(Information supplied):
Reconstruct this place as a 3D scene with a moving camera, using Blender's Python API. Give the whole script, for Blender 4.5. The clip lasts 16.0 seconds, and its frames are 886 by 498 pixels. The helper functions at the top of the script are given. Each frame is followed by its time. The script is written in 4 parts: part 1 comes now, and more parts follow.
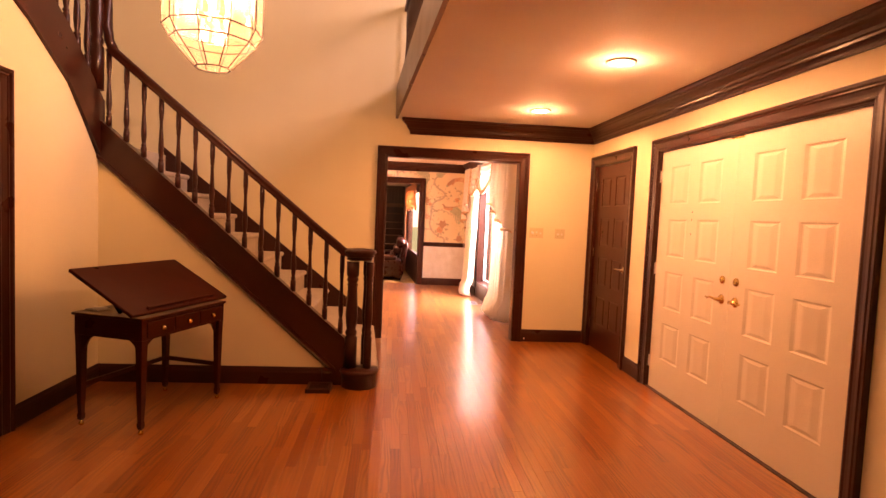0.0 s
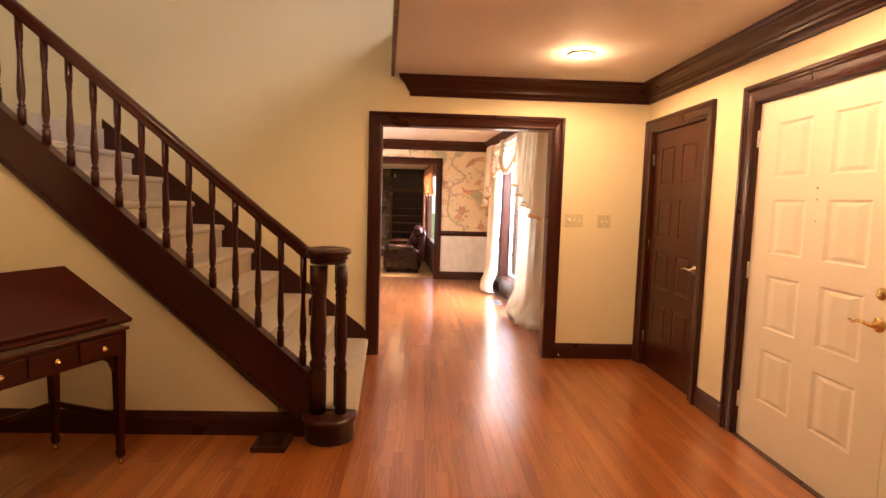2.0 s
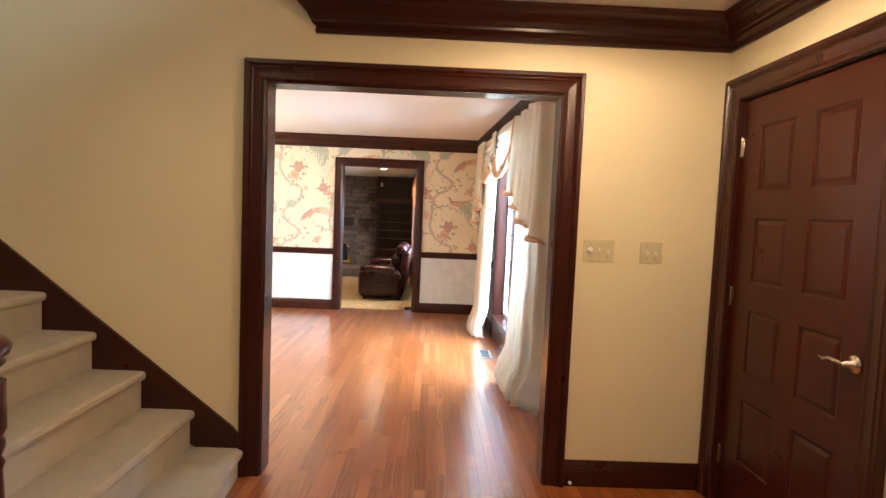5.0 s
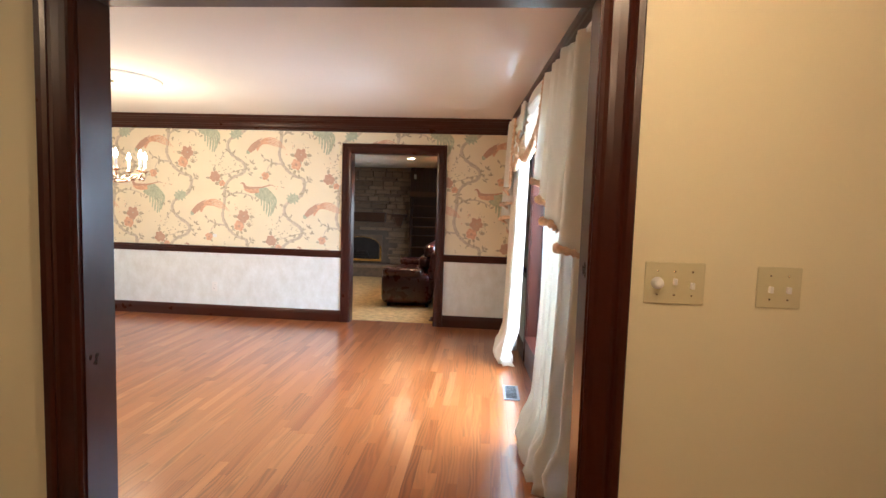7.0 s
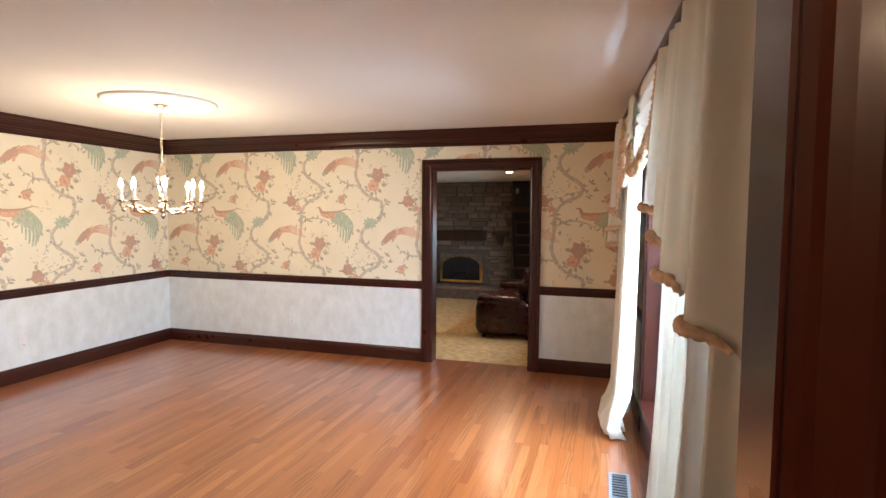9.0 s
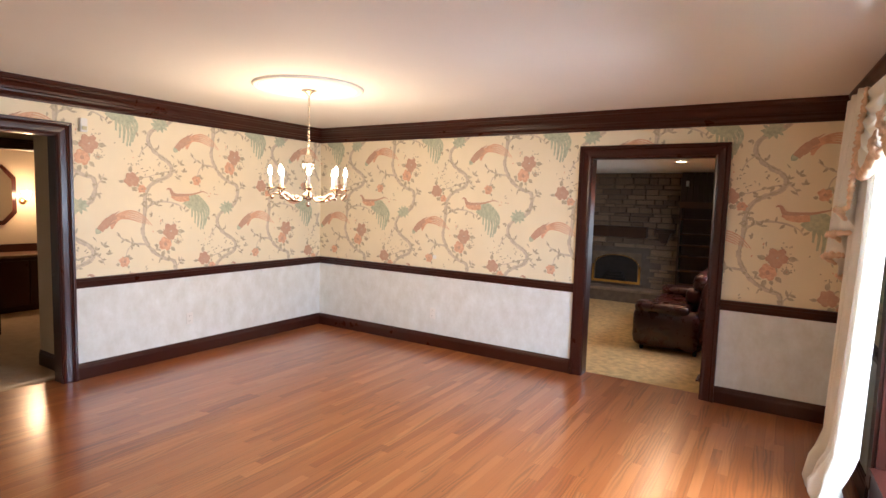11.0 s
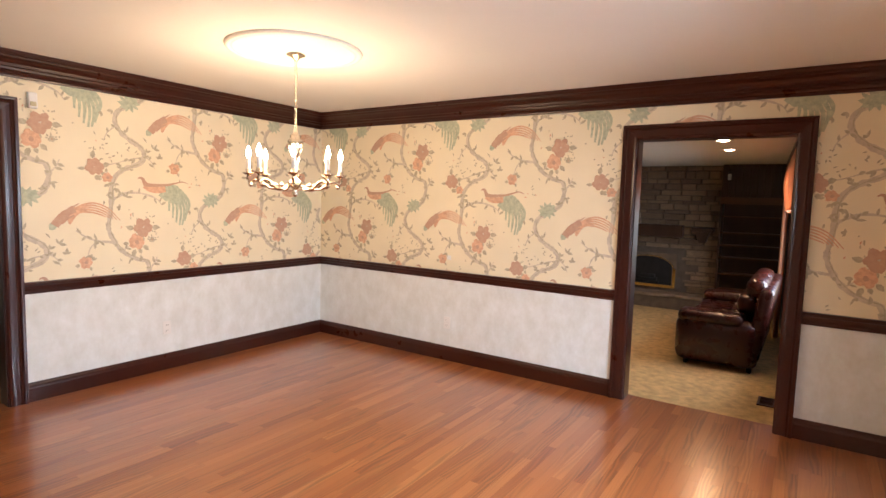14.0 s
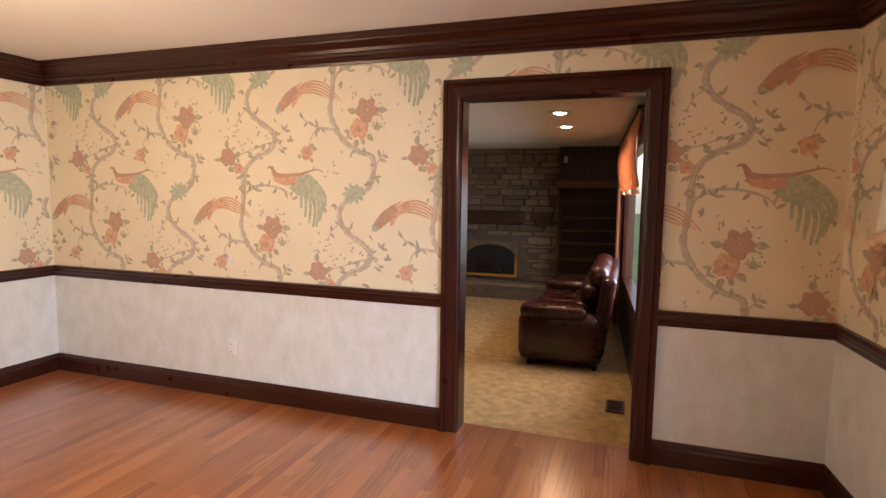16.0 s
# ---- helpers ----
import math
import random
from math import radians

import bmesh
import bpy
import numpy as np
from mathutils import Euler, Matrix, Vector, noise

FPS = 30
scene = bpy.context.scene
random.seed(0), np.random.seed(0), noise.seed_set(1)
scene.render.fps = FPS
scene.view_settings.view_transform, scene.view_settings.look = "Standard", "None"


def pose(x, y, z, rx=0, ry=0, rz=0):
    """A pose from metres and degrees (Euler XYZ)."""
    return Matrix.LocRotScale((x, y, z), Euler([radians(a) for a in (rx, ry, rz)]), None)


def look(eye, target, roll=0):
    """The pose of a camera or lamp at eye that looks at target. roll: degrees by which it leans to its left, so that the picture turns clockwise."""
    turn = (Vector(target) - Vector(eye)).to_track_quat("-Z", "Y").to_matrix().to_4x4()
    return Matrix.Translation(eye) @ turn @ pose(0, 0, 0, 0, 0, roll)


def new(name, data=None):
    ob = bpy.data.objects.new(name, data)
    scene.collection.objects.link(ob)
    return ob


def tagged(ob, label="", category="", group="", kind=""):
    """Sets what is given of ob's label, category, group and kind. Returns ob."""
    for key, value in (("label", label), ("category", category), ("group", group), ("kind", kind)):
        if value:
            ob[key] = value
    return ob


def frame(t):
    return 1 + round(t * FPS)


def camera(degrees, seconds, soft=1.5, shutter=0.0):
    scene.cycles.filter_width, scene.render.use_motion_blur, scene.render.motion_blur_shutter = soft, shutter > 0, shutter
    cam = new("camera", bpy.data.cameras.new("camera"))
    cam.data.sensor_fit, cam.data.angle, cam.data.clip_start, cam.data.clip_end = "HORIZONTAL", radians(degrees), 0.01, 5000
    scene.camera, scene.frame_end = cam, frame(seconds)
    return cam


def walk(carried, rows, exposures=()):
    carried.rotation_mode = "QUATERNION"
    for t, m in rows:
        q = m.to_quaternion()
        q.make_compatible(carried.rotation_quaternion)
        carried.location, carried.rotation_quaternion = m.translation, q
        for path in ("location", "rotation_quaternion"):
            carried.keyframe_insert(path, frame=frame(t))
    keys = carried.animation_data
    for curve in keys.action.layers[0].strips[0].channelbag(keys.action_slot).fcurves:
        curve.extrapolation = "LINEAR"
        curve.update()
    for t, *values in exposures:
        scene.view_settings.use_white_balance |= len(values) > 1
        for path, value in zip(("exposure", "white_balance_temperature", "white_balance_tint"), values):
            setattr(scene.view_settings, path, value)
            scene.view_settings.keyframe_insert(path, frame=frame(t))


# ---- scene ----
cam = camera(78.4, 16.0)
PATH = [
    (0, (0.824, 0.031, 1.393), (1.008, 2.018, 1.272), 2.5),
    (0.5, (0.906, 0.323, 1.39), (1.039, 2.314, 1.26), 2.3),
    (1, (0.949, 0.647, 1.389), (1.07, 2.638, 1.244), 2.2),
    (1.5, (1.039, 0.969, 1.387), (1.134, 2.96, 1.226), 1.9),
    (2, (1.093, 1.309, 1.385), (1.174, 3.299, 1.209), 1.7),
    (2.5, (1.168, 1.648, 1.384), (1.253, 3.638, 1.21), 1.5),
    (3, (1.28, 1.978, 1.379), (1.351, 3.971, 1.229), 1.3),
    (3.5, (1.355, 2.325, 1.392), (1.426, 4.319, 1.258), 1.5),
    (4, (1.453, 2.662, 1.392), (1.524, 4.658, 1.274), 1.8),
    (6.3, (1.777, 4.152, 1.429), (1.71, 6.146, 1.277), 2.7),
    (6.5, (1.828, 4.286, 1.424), (1.736, 6.278, 1.271), 2.6),
    (7, (1.929, 4.568, 1.442), (1.769, 6.555, 1.28), 1.8),
    (7.5, (1.988, 4.842, 1.452), (1.752, 6.821, 1.293), 1.2),
    (8, (2.022, 5.088, 1.469), (1.709, 7.059, 1.327), 0.9),
    (8.5, (2.078, 5.32, 1.529), (1.643, 7.268, 1.394), 0.4),
    (9, (2.051, 5.51, 1.57), (1.476, 7.421, 1.44), 0.4),
    (9.5, (1.991, 5.696, 1.608), (1.281, 7.561, 1.482), 0.6),
    (10, (1.913, 5.82, 1.603), (1.092, 7.639, 1.469), 1.2),
    (12.5, (1.729, 6.179, 1.542), (0.461, 7.711, 1.328), 1.4),
    (13, (1.618, 6.274, 1.526), (0.378, 7.83, 1.323), 1.7),
    (13.5, (1.513, 6.406, 1.516), (0.33, 8.008, 1.327), 1.9),
    (14, (1.43, 6.634, 1.512), (0.319, 8.288, 1.337), 1.7),
    (14.5, (1.378, 6.877, 1.498), (0.372, 8.597, 1.325), 1.4),
    (15, (1.312, 7.152, 1.482), (0.431, 8.939, 1.307), 1.2),
    (15.5, (1.283, 7.461, 1.464), (0.524, 9.303, 1.287), 0.9),
    (16, (1.254, 7.802, 1.454), (0.617, 9.687, 1.259), 0.8),
]
EXPOSURES = [(0.0, 1.98, 12800, 73), (1.0, 1.90, 9600, 48), (2.5, 1.90, 7500, 27), (4.0, 1.76, 6000, 16), (7.0, 1.10, 5800, 11), (10.0, 0.72, 5800, 14), (12.5, 0.72, 6600, 20), (15.0, 0.68, 6500, 19), (16.0, 0.60, 6700, 22)]
walk(cam, [(t, look(eye, target, roll)) for t, eye, target, roll in PATH], EXPOSURES)

# ---------- world, sun, lamps ----------
world = bpy.data.worlds.new("sky")
scene.world = world
world.use_nodes = True
_nt = world.node_tree
_sky = _nt.nodes.new("ShaderNodeTexSky")
_sky.sky_type, _sky.sun_disc = "NISHITA", False
_sky.sun_elevation, _sky.sun_rotation = radians(48), radians(180)
_nt.links.new(_sky.outputs["Color"], _nt.nodes["Background"].inputs["Color"])
_nt.nodes["Background"].inputs["Strength"].default_value = 0.15


def lamp(name, kind, m, energy, colour, **opts):
    data = bpy.data.lights.new(name, kind)
    data.energy, data.color = energy, colour
    for key, value in opts.items():
        if key == "size":
            data.size = value
        elif key == "size_y":
            data.shape, data.size_y = "RECTANGLE", value
        elif key == "radius":
            data.shadow_soft_size = value
        elif key == "angle":
            data.angle = value
        elif key == "spot":
            data.spot_size, data.spot_blend = value, 0.3
    ob = new(name, data)
    ob.matrix_world = m
    return ob


WARM = (1.0, 0.66, 0.36)
CAN = 2.385
lamp("sun", "SUN", look((1.5, -16, 17), (0, 0, 0)), 3.0, (1.0, 0.95, 0.86), angle=radians(0.6))
lamp("window_daylight", "AREA", look((3.2, 8.25, 1.7), (0.5, 8.4, 0.7)), 285, (0.72, 0.86, 1.0), size=2.5, size_y=1.7)
lamp("upper_window_daylight", "AREA", look((3.9, 3.3, 4.6), (0.3, 6.0, 3.0)), 44, (0.84, 0.90, 1.0), size=1.8, size_y=1.4)
lamp("family_window_daylight", "AREA", look((2.2, 13.8, 1.3), (0.2, 13.7, 0.5)), 85, (0.85, 0.92, 1.0), size=1.8, size_y=1.4)
for px, py in ((2.25, 3.5), (2.18, 5.18)):
    lamp("can_lamp", "POINT", pose(px, py, CAN), 3.5, WARM, radius=0.05)
    lamp("can_lamp", "SPOT", look((px, py, 2.425), (px, py, 0)), 30, WARM, radius=0.05, spot=radians(170))
lamp("lantern_lamp", "POINT", pose(-0.27, 3.4, 2.50), 10.5, WARM, radius=0.1)
lamp("chandelier_lamp", "POINT", pose(-1.335, 9.02, 1.82), 24, (1.0, 0.72, 0.42), radius=0.22)
for px, py in ((0.63, 12.95), (0.58, 13.95)):
    lamp("family_can_lamp", "SPOT", look((px, py, 2.19), (px, py, 0)), 18, WARM, radius=0.09, spot=radians(140))
lamp("sconce_lamp", "POINT", pose(-6.78, 9.2, 1.5), 13, WARM, radius=0.05)

# ---------- materials ----------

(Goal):
Answer with one number only: how many lines above contain the word "noise".

(Answer to the task):
2